**TO BE DONE:**
Repeat everything from the first line of the listing below through the line that contains "self.i += [i] * len(faces)", exactly. Leave out pictures.
╭─ INPUT DATA
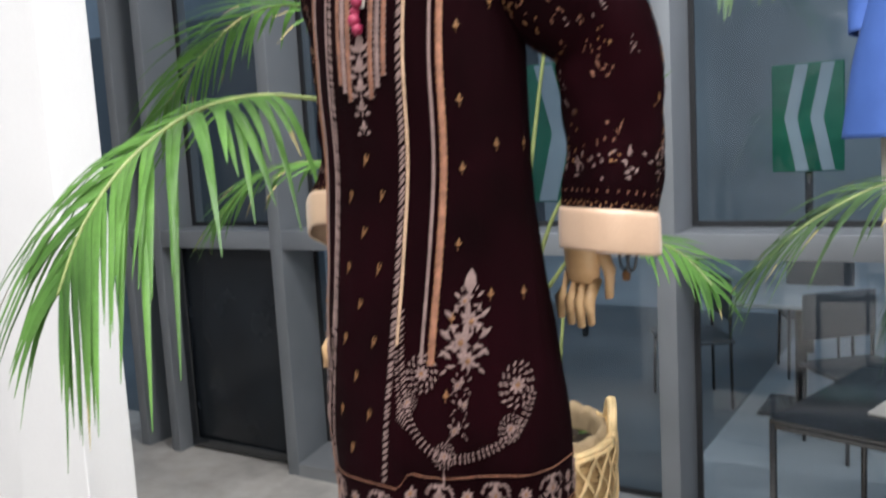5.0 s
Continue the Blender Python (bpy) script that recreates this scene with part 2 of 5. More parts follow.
class Geo:
    """Collects pieces of mesh."""

    def __init__(self):
        self.v, self.f, self.i = [], [], []

    def add(self, verts, faces, i=0):
        o = len(self.v)
        self.v += [tuple(v) for v in verts]
        self.f += [tuple(k + o for k in f) for f in faces]
        self.i += [i] * len(faces)

    def box(self, x0, x1, y0, y1, z0, z1, i=0, bev=0.0, m=None):
        if bev:
            bm = bmesh.new()
            bmesh.ops.create_cube(bm, size=1)
            for v in bm.verts:
                v.co = ((x0 + x1) / 2 + v.co.x * (x1 - x0), (y0 + y1) / 2 + v.co.y * (y1 - y0), (z0 + z1) / 2 + v.co.z * (z1 - z0))
            bmesh.ops.bevel(bm, geom=bm.edges[:], offset=bev, segments=2, affect="EDGES", profile=0.5)
            bm.verts.index_update()
            vs = [v.co.copy() for v in bm.verts]
            fs = [[v.index for v in f.verts] for f in bm.faces]
            bm.free()
        else:
            vs = [Vector((x, y, z)) for x in (x0, x1) for y in (y0, y1) for z in (z0, z1)]
            fs = [(0, 1, 3, 2), (4, 6, 7, 5), (0, 4, 5, 1), (2, 3, 7, 6), (0, 2, 6, 4), (1, 5, 7, 3)]
        if m is not None:
            vs = [m @ v for v in vs]
        self.add(vs, fs, i)

    def tube(self, pts, r, n=8, i=0, cap=True, flat=1.0):
        """A tube along points; r is one radius or one for each point."""
        pts = [Vector(p) for p in pts]
        rs = r if isinstance(r, (list, tuple)) else [r] * len(pts)
        up = Vector((0.13, 0.21, 0.97))
        vs, fs = [], []
        for k, p in enumerate(pts):
            d = (pts[min(k + 1, len(pts) - 1)] - pts[max(k - 1, 0)]).normalized()
            a = d.cross(up)
            a = a.normalized() if a.length > 1e-4 else Vector((1, 0, 0))
            b = a.cross(d).normalized()
            for j in range(n):
                t = 2 * math.pi * j / n
                vs.append(p + a * math.cos(t) * rs[k] + b * math.sin(t) * rs[k] * flat)
        for k in range(len(pts) - 1):
            for j in range(n):
                j2 = (j + 1) % n
                fs.append((k * n + j, k * n + j2, (k + 1) * n + j2, (k + 1) * n + j))
        if cap:
            fs.append(tuple(range(n))[::-1])
            fs.append(tuple((len(pts) - 1) * n + j for j in range(n)))
        self.add(vs, fs, i)

    def ball(self, c, rx, ry=None, rz=None, i=0, n=8, k=5):
        ry, rz = ry or rx, rz or rx
        vs, fs = [], []
        for a in range(k + 1):
            t = math.pi * a / k
            for b in range(n):
                u = 2 * math.pi * b / n
                vs.append((c[0] + rx * math.sin(t) * math.cos(u), c[1] + ry * math.sin(t) * math.sin(u), c[2] + rz * math.cos(t)))
        for a in range(k):
            for b in range(n):
                b2 = (b + 1) % n
                fs.append((a * n + b, (a + 1) * n + b, (a + 1) * n + b2, a * n + b2))
        self.add(vs, fs, i)

    def out(self, name, materials, parent=None, smooth=True, label=""):
        materials = materials if isinstance(materials, list) else [materials]
        return mesh_ob(name, self.v, self.f, None, parent, smooth, label, materials, self.i)


def part(name, geo, material, parent, label="", smooth=True):
    return geo.out(name, material, parent, smooth, label)


def spline(pts, n):
    """Points along a smooth curve through pts (tuples of any length)."""
    p = np.array(pts, float)
    t = np.linspace(0, len(p) - 1, n)
    out = []
    for u in t:
        k = min(int(u), len(p) - 2)
        s = u - k
        p0, p1, p2, p3 = p[max(k - 1, 0)], p[k], p[k + 1], p[min(k + 2, len(p) - 1)]
        out.append(0.5 * (2 * p1 + (p2 - p0) * s + (2 * p0 - 5 * p1 + 4 * p2 - p3) * s * s + (3 * p1 - p0 - 3 * p2 + p3) * s ** 3))
    return np.array(out)


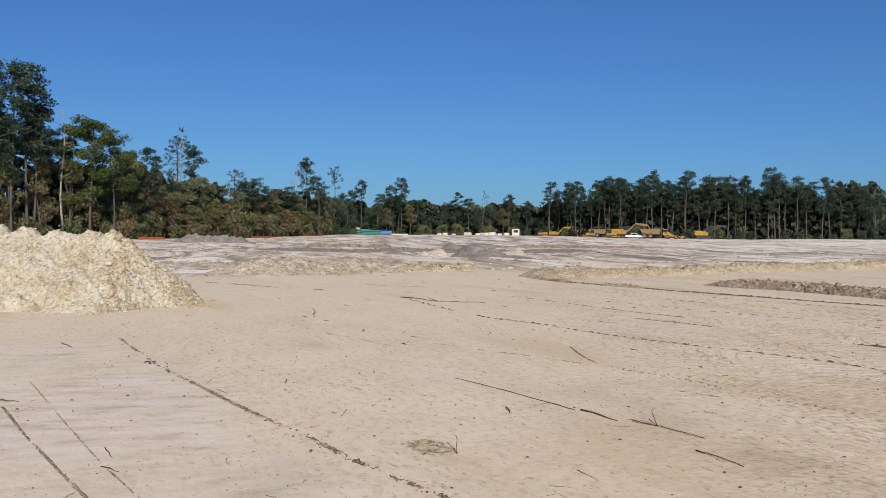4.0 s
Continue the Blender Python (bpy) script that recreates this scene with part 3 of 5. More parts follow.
# thin dark wheel-edge lines on the field
# points, width, height, soil, gaps, sparse clods along it
LINES = [([(-28.3, 10.9), (-23.8, 12.0), (-19.3, 13.6), (-15.1, 15.8), (-11.2, 18.2), (-7.6, 20.5), (-3.6, 22.5), (1.2, 23.6), (7.3, 22.8), (11.3, 22.2), (18, 20.5)], 0.13, 0.035, M_CLOD, 0.0, 0),
         ([(-2.2, 12.6), (-0.63, 13.19), (0.95, 13.71), (3.83, 14.58), (6.3, 15.03), (7.6, 15.2)], 0.07, 0.024, M_CLOD, 0.06, 50),
         ([(-3.82, 6.22), (-2.79, 6.37), (-1.94, 6.63), (-1.16, 7.16), (-0.39, 7.54), (0.3, 7.78), (1.22, 8.05), (3.28, 8.72), (4.33, 9.1)], 0.05, 0.016, M_UMBER, 0.42, 60),
         ([(0.3, 5.58), (0.6, 5.72), (1.04, 5.92), (2.35, 6.39), (3.12, 6.66), (3.9, 6.95)], 0.04, 0.014, M_UMBER, 0.35, 80), ([(-6.61, 10.99), (-4.67, 11.1)], 0.06, 0.016, M_CLOD, 0.2, 10),
         ([(-15.9, 5.1), (-12.1, 6.4), (-9.85, 7.6), (-8.6, 7.9)], 0.05, 0.014, M_UMBER, 0.45, 40), ([(-11.3, 9.3), (-10, 9.8), (-6.85, 10.8), (-4.4, 11.0)], 0.06, 0.03, M_CLOD, 0.15, 60),
         ([(-13.9, -1.5), (-11.3, -0.86), (-8.6, 0.04), (-7.35, 0.56), (-6.65, 0.79), (-5.6, 1.25), (-4.6, 1.7)], 0.06, 0.02, M_UMBER, 0.5, 220),
         ([(-9.2, -2.1), (-7.97, -1.66), (-7.1, -1.32), (-6.2, -0.96), (-5.4, -0.6)], 0.035, 0.014, M_UMBER, 0.05, 12), ([(-10.6, -2.15), (-7.76, -1.23), (-6.4, -0.75), (-5.6, -0.4)], 0.025, 0.008, M_BANK, 0.1, 6),
         ([(0.59, 9.45), (1.85, 9.79), (5.12, 10.67), (7, 11.2)], 0.08, 0.014, M_BANK, 0.2, 8), ([(-8.56, 14.33), (-7.23, 15.34), (-5.12, 15.99), (-2.77, 16.0)], 0.11, 0.025, M_UMBER, 0.48, 25),
         ([(-6.0, 14.39), (-4.71, 14.42), (-2.39, 16.39), (1.0, 17.6), (4.2, 18.0)], 0.1, 0.02, M_UMBER, 0.42, 25), ([(-5.36, 8.85), (-4.11, 8.85)], 0.04, 0.012, M_CLOD, 0.35, 10),
         ([(-2.33, 4.62), (-1.83, 4.78), (-1.36, 4.98)], 0.04, 0.01, M_BANK, 0.15, 8), ([(-16.17, 34.06), (-17.3, 36.8), (-19.0, 40.6), (-21.0, 45.5)], 0.14, 0.03, M_UMBER, 0.1, 0),
         ([(-16.25, 52.95), (-13.2, 44), (-10.1, 37.66)], 0.14, 0.03, M_UMBER, 0.15, 0), ([(4.3, 22.08), (7, 22.0), (9.1, 21.73)], 0.1, 0.03, M_CLOD, 0.35, 10), ([(8.72, 20.2), (9.6, 21.0), (10.2, 22.0)], 0.12, 0.03, M_UMBER, 0.3, 10),
         ([(-13.4, 24.6), (-8.6, 26.9), (-2.0, 29.5), (5, 30.6), (12, 30.0)], 0.16, 0.04, M_UMBER, 0.35, 0),
         ([(-15.23, 7.72), (-13.21, 8.6)], 0.08, 0.02, M_UMBER, 0.2, 20), ([(-5.8, 9.1), (-4.92, 8.82), (-4.5, 8.79)], 0.05, 0.015, M_CLOD, 0.35, 20), ([(-5.75, 13.93), (-4.09, 14.82), (-2.73, 15.46)], 0.1, 0.025, M_UMBER, 0.3, 25),
         ([(-29.6, 11.7), (-28.2, 11.0), (-26.4, 11.1), (-24.4, 11.7), (-22.4, 12.4)], 0.36, 0.07, M_UMBER, 0.25, 120), ([(-6.04, 7.62), (-5.54, 7.81), (-5.1, 7.82), (-4.66, 7.77), (-4.1, 7.6)], 0.09, 0.02, M_BROWN, 0.1, 30),
         ([(-26.14, 4.34), (-24.5, 5.3), (-24.8, 6.8)], 0.12, 0.025, M_BANK, 0.25, 15), ([(-26.7, -0.4), (-24.5, 1.4), (-22.85, 3.12)], 0.12, 0.03, M_UMBER, 0.4, 30),
         ([(-13.2, 2.6), (-11.5, 3.6), (-9.8, 4.6), (-8.4, 5.2)], 0.06, 0.012, M_BANK, 0.3, 12), ([(-20.5, 7.2), (-17.5, 8.0), (-14.6, 9.0)], 0.07, 0.016, M_UMBER, 0.35, 15)]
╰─
**REPLY:**
5.0 s
Continue the Blender Python (bpy) script that recreates this scene with part 2 of 5. More parts follow.
class Geo:
    """Collects pieces of mesh."""

    def __init__(self):
        self.v, self.f, self.i = [], [], []

    def add(self, verts, faces, i=0):
        o = len(self.v)
        self.v += [tuple(v) for v in verts]
        self.f += [tuple(k + o for k in f) for f in faces]
        self.i += [i] * len(faces)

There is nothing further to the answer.